I've argued previously that the Iraq War, with everything that it represents in terms of imperial hubris and overstretch, was inevitable for the U.S. as a unipolar global hegemon, since power rarely finds its own limits in the abstract realm of forebearance, but rather in the concrete realm of failure. I'm convinced now that history will regard that war, launched in order to "remake" the Middle East and cement the U.S. presence there for the foreseeable future, as the beginning of the end of the U.S. military commitment to the region. And I'm convinced that this is a good thing, and a healthy reorientation of America's global commitments.

The U.S. military commitment to the Middle East is based on two obsolete strategic pillars of the Cold War era: one, to prevent the infiltration of Soviet influence; and two, to guarantee access to oil. All the rest, including the Israeli-Arab conflict, is window dressing. ..............

In reality, Saddam Hussein was the region's last belligerent interventionist. It would have been cheaper to contain his ambitions and wait him out. But having removed him from power, the Bush administration essentially removed the last threat of cross-border warfare -- "grandfathered" from the Cold War-era -- that justified a significant forward military presence.

The key to maintaining stability in the region will increasingly shift away from military coercion and toward the regional and global consensus over economic integration. That's what I meant when I said yesterday that I find the world's zones of integration and opportunity more compelling than its zones of conflict and instability. As the center of gravity continues to shift toward the former, it will exert a growing influence over the latter.

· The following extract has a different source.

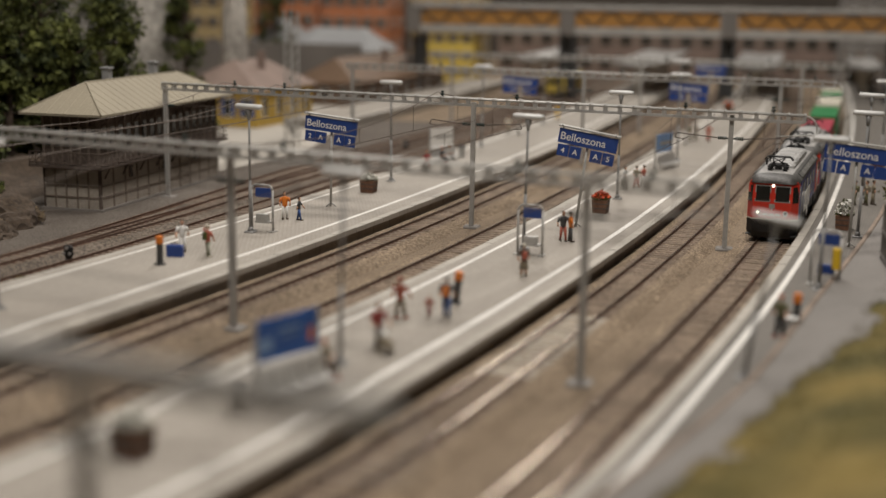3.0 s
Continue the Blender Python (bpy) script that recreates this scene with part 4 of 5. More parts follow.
planter(-6.6, 84.9, -8, "flower_red", "leaf")
planter(-23.9, 88.6, -8, "flower_white", "leaf_pot")
planter(9.0, 83.2, -8, "flower_white", "leaf", 1.0)
planter(-16.5, 35.5, -12, "flower_white", "leaf_pot")
planter(1.9, 163, -4, "flower_red", "leaf")
planter(-33.6, 39.4, -14, "flower_red", "leaf", 0.8)
planter(14.2, 112, -6, "flower_white", "leaf", 0.8)


def advert_bench(x, y, rz, face, label, marks=()):
    """A row of seats under a board on two posts; the board looks along -y after the turn."""
    b = thing("advert_bench", x, y, 0.6, rz, label, "bench", "benches under boards")
    for q in (-1.52, 1.52):
        bm = bmesh.new()
        box(bm, q, 0, 0, 0.12, 0.12, 3.0)
        part("post", bm, "steel", b)
    bm = bmesh.new()
    box(bm, 0, 0, 1.42, 3.0, 0.1, 1.5)
    board = part("board", bm, face, b)
    for fn in marks:
        fn(board)
    bm = bmesh.new()
    rod(bm, (-1.5, -0.12, 1.3), (1.5, -0.12, 1.3), 0.11, 0.11, 8)
    part("bright_rail", bm, "white", b, "white glossy top rail")
    for i in range(5):
        q = -1.3 + i * 0.65
        bm = bmesh.new()
        rings = []
        for yy, z in ((-0.28, 1.15), (-0.34, 0.62), (-0.42, 0.46), (-0.85, 0.48), (-0.92, 0.43)):
            rings.append([bm.verts.new((q + sx * 0.28, yy + o, z + o * 0.5)) for sx, o in ((-1, 0), (1, 0), (1, 0.07), (-1, 0.07))])
        skin(bm, rings)
        seat = part("seat", bm, "steel", b, "grey wire seat")
        for dy in (-0.8, -0.42):
            bm = bmesh.new()
            rod(bm, (q, dy, 0), (q, dy, 0.44), 0.05, 0.04, 6)
            part("leg", bm, "steel", seat)
    return b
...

As for the one post-Cold War strategic justification for a continued U.S. military presence in the region -- i.e., al-Qaida -- that's an effort best conducted indirectly through assistance programs, and robust international policing combined with intelligence and targeted special operations.

When the Iraq War finally does wind down, I have a hunch that the wake of the returning troops will pull most of the U.S. advanced military presence throughout the region back home with it. And despite the intentions of the war's architects, the Bush administration will have been the initiator of America's military disengagement from the region."